In a suprisingly egalitarian clip in the gospels, two elderly prophets were present. One woman and one man: Anna, and Simeon. We don’t really know much about these two, except that they spent their lives contemplatively watching and waiting, paying attention to the signs of the times, seeing people come and go. People watchers often become astute readers of faces. All those times observing the wrinkling of a nose, the furrowing of a brow, the cracking of a smile, the shedding of tears. Like learning to read words on a page, you have to pay attention to faces to learn to read them.
Anna and Simeon read the three faces of mother, father, child. They looked into the hazy gaze of those infant eyes that as yet could hardly focus, and his unlined, unknowing baby face. They saw the meagre gifts the couple brought, and read the narrative of poverty; they looked at the gnarled and scarred hands of the man who carried the gifts, and read the story of hard physical work. And they looked at the young, spirited mother, so recently over the threshold of womanhood, and in her face they read a half-written poem of joy and wonder, a good measure of defiance, and a little apprehension. She knew, yet she didn’t quite know, the significance of the child in her arms.
And they knew too. They saw something. Was it the baby’s face, the untold story in his mother’s eyes, or the unpronounceable secrets that his father had seen in his dreams? Or was it all three of their faces that spoke of potential, promise, prophecy?
Thank God, said Anna. Thank God. This is what we’ve waited to see.
Now, Lord, said Simeon. Now I can die a happy man, for mine eyes have seen.

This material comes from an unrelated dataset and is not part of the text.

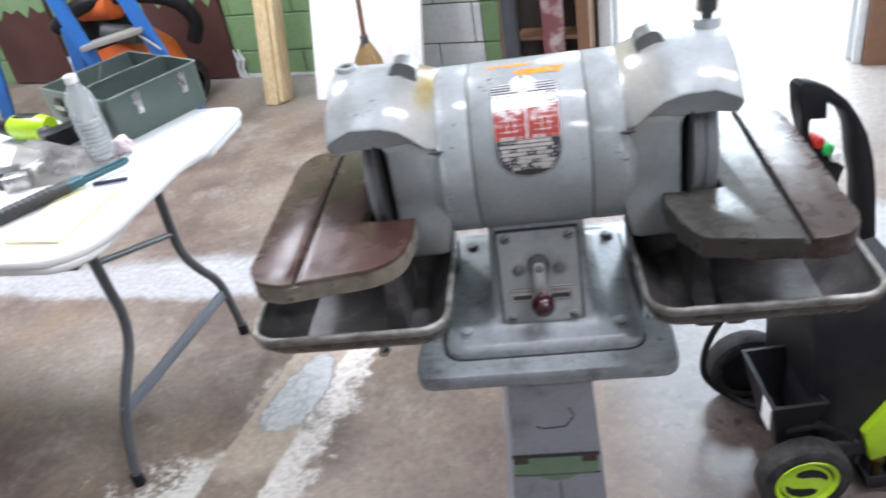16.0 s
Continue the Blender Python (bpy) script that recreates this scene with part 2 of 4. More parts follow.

First published February 2nd 2014
Added note: The story ends with Anna immediately turning around and speaking publicly to those gathered in the Temple. On this day, the prophet and preacher in the Temple was a woman. People often say that Mary Magdalene was the first evangelist, and if you are counting from the resurrection, I guess that’s true. But don’t forget that Jesus’ mother had already pronounced the Magnificat, a poetic praise-prophecy any preacher would be glad to deliver. And here, although we don’t know what she said, it was Anna, not Simeon, who took the platform. Worth thinking about.